Only one gift really matters this year for Valentine’s Day: spending time with others, especially someone you love, an AARP survey has found.

Sixty-three percent of survey respondents said that being with a romantic partner, friends or family is the most meaningful way to celebrate the holiday. Just 13 percent said they preferred receiving flowers, candy or other gifts.

It’s not a good day to be alone, the survey found.

Eighty-two percent of respondents said they would rather spend Valentine’s Day with someone. And nonmarried adults not in a romantic relationship, especially those 50 and older, were more likely to feel lonely when thinking about Valentine’s Day.
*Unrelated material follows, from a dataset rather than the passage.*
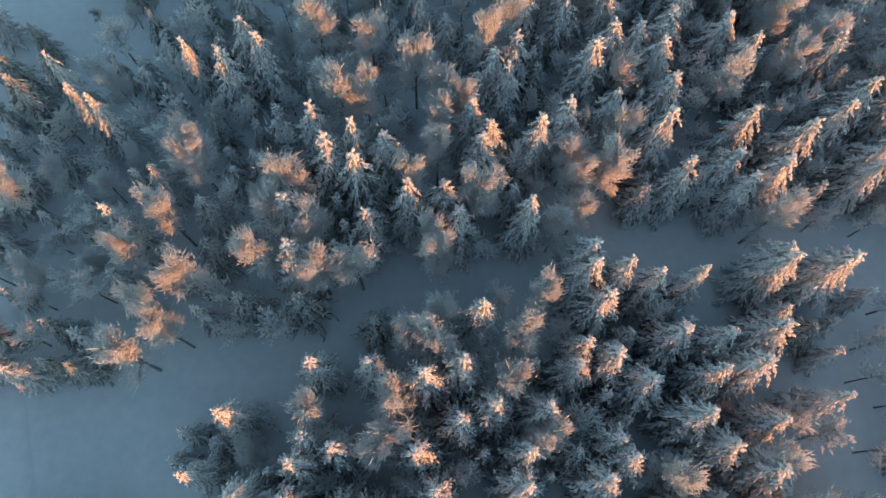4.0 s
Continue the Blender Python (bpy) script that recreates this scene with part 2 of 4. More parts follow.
def birch(rng, detail, high=6.5, wide=1.3, full=1.0, thick=1.0):
    """Trunk with limbs, and the frosted twigs. detail as for spruce."""
    trunk, twigs = Shape(), Shape()
    lean = np.array([rng.uniform(-0.25, 0.25), rng.uniform(-0.25, 0.25), 0])
    mid, top = np.array([0, 0, high * 0.5]) + lean * 0.6, np.array([0, 0, high * 0.93]) + lean
    trunk.shoot([(0, 0, -0.3), mid, top], [0.09, 0.06], 5 if detail == 3 else 3)
    ends = []
    for k in range((4, 6, 10, 16)[detail]):
        f = rng.uniform(0.2, 0.85) ** 0.8
        a = 2.4 * k + rng.uniform(-0.4, 0.4)
        base = np.array([0, 0, high * f]) + lean * f
        reach = wide * rng.uniform(0.5, 1.0) * (1.15 - 0.5 * f)
        end = base + np.array([math.cos(a) * reach, math.sin(a) * reach, high * rng.uniform(0.10, 0.24)])
        bend = base * 0.45 + end * 0.55 + np.array([0, 0, 0.25])
        if detail > 1:
            trunk.shoot([base, bend, end], [0.045, 0.035], 3)
        ends.append((base, bend, end))
        if detail > 1:
            w = min(wide, 1.5) * rng.uniform(0.8, 1.2) * (0.55 if detail == 3 else 0.9)
            twigs.shoot([base * 0.6 + bend * 0.4, bend, bend * 0.35 + end * 0.65, end + (end - bend) * 0.15], [0.04 * w, 0.06 * w, 0.045 * w], 4)
    if detail > 1:
        twigs.shoot([mid, mid * 0.5 + top * 0.5, mid * 0.15 + top * 0.85, top + np.array([0, 0, 0.3])], [0.05, 0.06, 0.045], 4)
    heart = np.array([0, 0, high * 0.42]) + lean * 0.6
    for k in range(round((20, 80, 300, 2500)[detail] * full)):
        base, bend, end = ends[k % len(ends)] if k % 4 else (mid, mid * 0.4 + top * 0.6, top)
        u = rng.uniform(0.1, 1.0) ** 0.55
        p = base * (1 - u) ** 2 + 2 * u * (1 - u) * bend + u * u * end + rng.normal(0, 0.17 * wide, 3)
        way = (p - heart) * np.array([1.0, 1.0, 0.5])
        way = way / (np.linalg.norm(way) + 1e-6) + rng.normal(0, 0.36, 3) + np.array([0, 0, 0.15])
        n = rng.uniform(0.12, 0.30) * (2.4, 1.6, 1.2, 1.0)[detail]
        w = (0.4, 0.22, 0.085, 0.036)[detail] * thick * rng.uniform(0.7, 1.3)
        twigs.shoot([p - way * n * 0.3, p + way * n], [w], 3)
    return trunk, twigs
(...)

Twenty-seven percent of those surveyed said they didn’t plan to celebrate the day, and 10 percent said they planned to spend it alone.

“This [survey] validates what we already know: that staying connected to the people that matter to us and community is fundamental to our well-being,” said AARP Foundation President Lisa Marsh Ryerson.

The survey was released by AARP Foundation in support of Connect2Affect, the Foundation’s ongoing effort to build awareness about the impact of loneliness and social isolation while providing resources to help people stay connected.

Recent research has found that loneliness and social isolation are growing and they may be a greater public health hazard than obesity. U.S. Census data show that more than a quarter of the U.S. population is living alone and that isolation affects 1 in 5 older adults.